Foundations for hyperefficient algorithms that can exploit the next generation of neural accelerators
About This Research
Sparsity is the observation that neural computations are often redundant. Weights are often near-zero; and it can be demonstrated that many paths of activity through a network are also in fact redundant. Our research investigates how these two forms of sparsity, structured (equivalent to weight pruning) and unstructured (the dynamic gating of activations within the network), yield computational savings with minimal or minor loss in representation quality (at least until sparisty levels become very high). It has been known in computational neuroscience for a long time that the brain crucially relies on both kind of sparsity for its extreme computational efficiency, but how to productively use this insight for training efficient networks has typically eluded ML researchers.
Here, we present two autoencoders training side-by-side on handwritten digits: one dense baseline and one sparse. The sparse model applies both sparsity types simultaneously. The neuronal activity visualisation reveals which hidden units fire for each input. Different digits activate different sparse subnetworks, which can be understood as the model learning input-dependent computational pathways.
Due to the generality of the underlying mathematics, these techniques are architecture-agnostic. We believe future directions include: ultra-large models, orders of magnitude larger than present efficiency constraints allow; extreme mixture-of-experts routings, where activity sparsity provides a novel, principled gating mechanism; on-device inference, where multiplicative savings enable deployment on resource-constrained hardware; and interpretability research, where sparse activation patterns may reveal semantically meaningful circuits within trained networks.
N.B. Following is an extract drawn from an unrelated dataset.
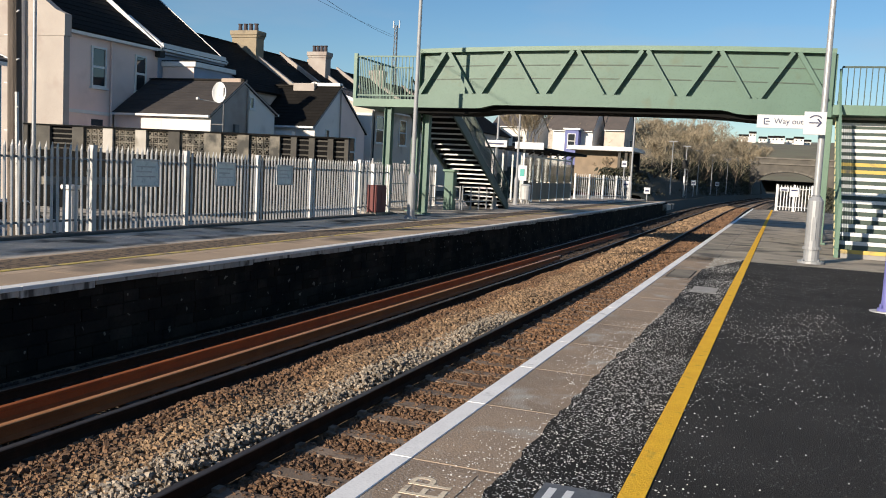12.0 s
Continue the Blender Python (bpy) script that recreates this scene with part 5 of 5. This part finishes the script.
# solid black slab imitates the unlit inside of the opening
part("opening", B(-16.38, -15.0, 99, 99.4, -0.3, 4.5), "rubber", cb, "black slab for the shade in the opening")
# houses beyond the screen wall, seen under the footbridge landing
st6 = house("cream house with brown tiled roof behind the footbridge landing", -34.0, -25.4, 52.6, 64.0, 5.4, 6.9, "y", "cream", "slate_brown", courses=10)
window(st6, "x", -25.4, 53.2, 54.3, 3.25, 4.9)
window(st6, "x", -25.4, 57.0, 58.1, 3.25, 4.9)
part("white_end", B(-28.4, -25.42, 52.55, 52.598, 1.0, 5.1), "white_render", st6, "white end wall")
part("downpipe", T((-25.32, 52.75, -0.9), (-25.32, 52.75, 5.2), 0.05, None, 8), "rubber", st6)

# ---- distant lamp posts, mast and wires ----
for x, y in ((-10.9, 100.0), (-10.7, 112.0), (-10.6, 126.0), (-10.3, 142.0), (-9.6, 160.0)):
    lamp_post(x + bend(y), y, "distant platform lamp post among the trees", 6.0, 0.06, collar=0.09)
for x, y in ((-10.05, 110.0), (-9.0, 135.0)):
    post_sign(x, y, 1.35, 1.95, 0.55, "small white trackside marker board", 1.95)
sg = thing("signal_post", (-11.2, 110, 0), "railway signal with dark head on a pale post by the bank", "signal")
part("post", T((-11.2, 110, -0.5), (-11.2, 110, 3.3), 0.07, None, 8), "pole", sg)
part("head", B(-11.55, -10.85, 109.85, 110.1, 3.3, 4.3, 0.05), "rubber", sg, "dark signal head")
part("hood", B(-11.3, -11.1, 109.6, 109.85, 3.55, 3.75), "rubber", sg)
part("hood", B(-11.3, -11.1, 109.6, 109.85, 3.95, 4.15), "rubber", sg)
part("plate", B(-11.3, -11.1, 109.9, 109.92, 1.6, 2.4), "sign_white", sg, "white plate on the post")
for k in range(7):
    part("rung", quick(bar, (-11.2, 110.1, 0.2 + k * 0.4), (-10.85, 110.1, 0.2 + k * 0.4), 0.03, 0.03), "pole", sg)
part("ladder_rail", T((-10.85, 110.1, -0.5), (-10.85, 110.1, 3.3), 0.025, None, 6), "pole", sg)
ms = thing("radio_mast", (-41.0, 90, 0), "slim lattice radio mast beyond the houses", "mast")
for dx, dy in ((-0.35, -0.2), (0.35, -0.2), (0, 0.4)):
    part("leg", quick(bar, (-41 + dx, 90 + dy, 0), (-41 + dx * 0.4, 90 + dy * 0.4, 17.2), 0.09, 0.09), "galv_dark", ms)
for k in range(16):
    z = 8 + k * 0.57
    s = 0.36 - 0.014 * k
    part("brace", quick(bar, (-41 - s, 89.8, z), (-41 + s, 89.8, z + 0.57), 0.06, 0.06), "galv_dark", ms)
for dx in (-0.35, 0.35):
    part("aerial", T((-41 + dx, 90, 16.9), (-41 + dx, 90, 17.7), 0.07, None, 8), "sign_white", ms)


def wire(a, b, sag, label):
    a, b = Vector(a), Vector(b)
    bm = bmesh.new()
    pts = [a.lerp(b, i / 14) - Vector((0, 0, sag * 4 * (i / 14) * (1 - i / 14))) for i in range(15)]
    for p, q in zip(pts, pts[1:]):
        tube(bm, p, q, 0.012, None, 5)
    tagged(part("overhead_wire", bm, "rubber"), label, "wire")


wire((-13.05, 12.15, 8.3), (-41, 89, 15.8), 0.6, "black overhead telephone wire from the pole to the houses")
wire((-36.0, 46.0, 16.0), (-41, 90, 16.0), 0.4, "thin black overhead wire above the terrace roofs")

# ---- coping, wall stones and paving pieces ----
def pieces(name, parent, mat, dims, spots, label=""):
    """Alike pieces on one mesh; spots are (x, y, z) of their centres."""
    bm = bmesh.new()
    a, b, c = dims
    box(bm, -a / 2, a / 2, -b / 2, b / 2, -c / 2, c / 2, 0.004)
    o = part(name, bm, mat)
    first = o
    for k, s in enumerate(spots):
        if k:
            o = new(name, first.data)
        o.parent = parent
        o.location = Vector(s) - BASE[parent]
    return first


# near platform: edge slabs, white line on each coping stone
ys = [-6.0 + 1.30 * i for i in range(56)]
pieces("edge_slab", near, "slab", (0.555, 1.292, 0.10), [(-1.515, y + 0.65, -0.049) for y in ys if y < 19])
pieces("coping_stone", near, "white_paint", (0.135, 1.294, 0.14), [(EDGE + 0.065, y + 0.65, -0.066) for y in ys], "")
pieces("edge_slab", near, "slab_far", (0.60, 0.892, 0.10), [(-1.50 + 0.6 * (i % 1), 19.45 + 0.9 * i, -0.049) for i in range(51)])
pieces("paving_slab", near, "slab_far", (0.55, 0.592, 0.06), [(-0.92, 20.5 + 0.6 * i, -0.031) for i in range(75)])

# far platform: white coping and sooty stone courses
ys = [-8.1 + 1.22 * i for i in range(66)]
pieces("coping_stone", far, "white_worn", (0.20, 1.212, 0.05), [(FAR_EDGE + bend(y) - 0.08, y + 0.61, -0.024) for y in ys])
rng = random.Random(15)
for tall in (0.075, 0.095, 0.06):
    pieces("coping_face", far, "whitewash", (0.17, 1.20, tall), [(FAR_EDGE + bend(y) - 0.105 + rng.uniform(-0.01, 0.008), y + 0.61, -0.0505 - tall / 2) for k, y in enumerate(ys) if (k * 7) % 3 == (0.075, 0.095, 0.06).index(tall)])
pieces("edge_slab", far, "far_paving", (0.70, 1.212, 0.09), [(FAR_EDGE + bend(y) - 0.54, y + 0.61, -0.047) for y in ys])
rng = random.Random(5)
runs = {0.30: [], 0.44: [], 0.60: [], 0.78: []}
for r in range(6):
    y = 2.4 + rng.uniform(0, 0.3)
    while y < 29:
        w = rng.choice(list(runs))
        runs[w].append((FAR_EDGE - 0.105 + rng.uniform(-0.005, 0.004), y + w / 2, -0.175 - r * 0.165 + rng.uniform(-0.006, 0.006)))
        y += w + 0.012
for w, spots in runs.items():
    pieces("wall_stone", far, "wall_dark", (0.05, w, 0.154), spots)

motions()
This line of research is particularly urgent given the emerging generation of neural accelerators explicitly designed to exploit this dynamic sparsity. Hardware such as Cerebras' wafer-scale engines, neuromorphic chips like SpiNNaker / SpiNNCloud and Intel's Loihi, and analog computing substrates based on memristors and optoelectronic components all promise order-of-magnitude efficiency improvements and latency improvements, but only for appropriately designed novel architectures. These architectures represent a potential paradigm shift in neural computation, yet most contemporary algorithm research remains focused on dense matrix operations optimised for GPUs.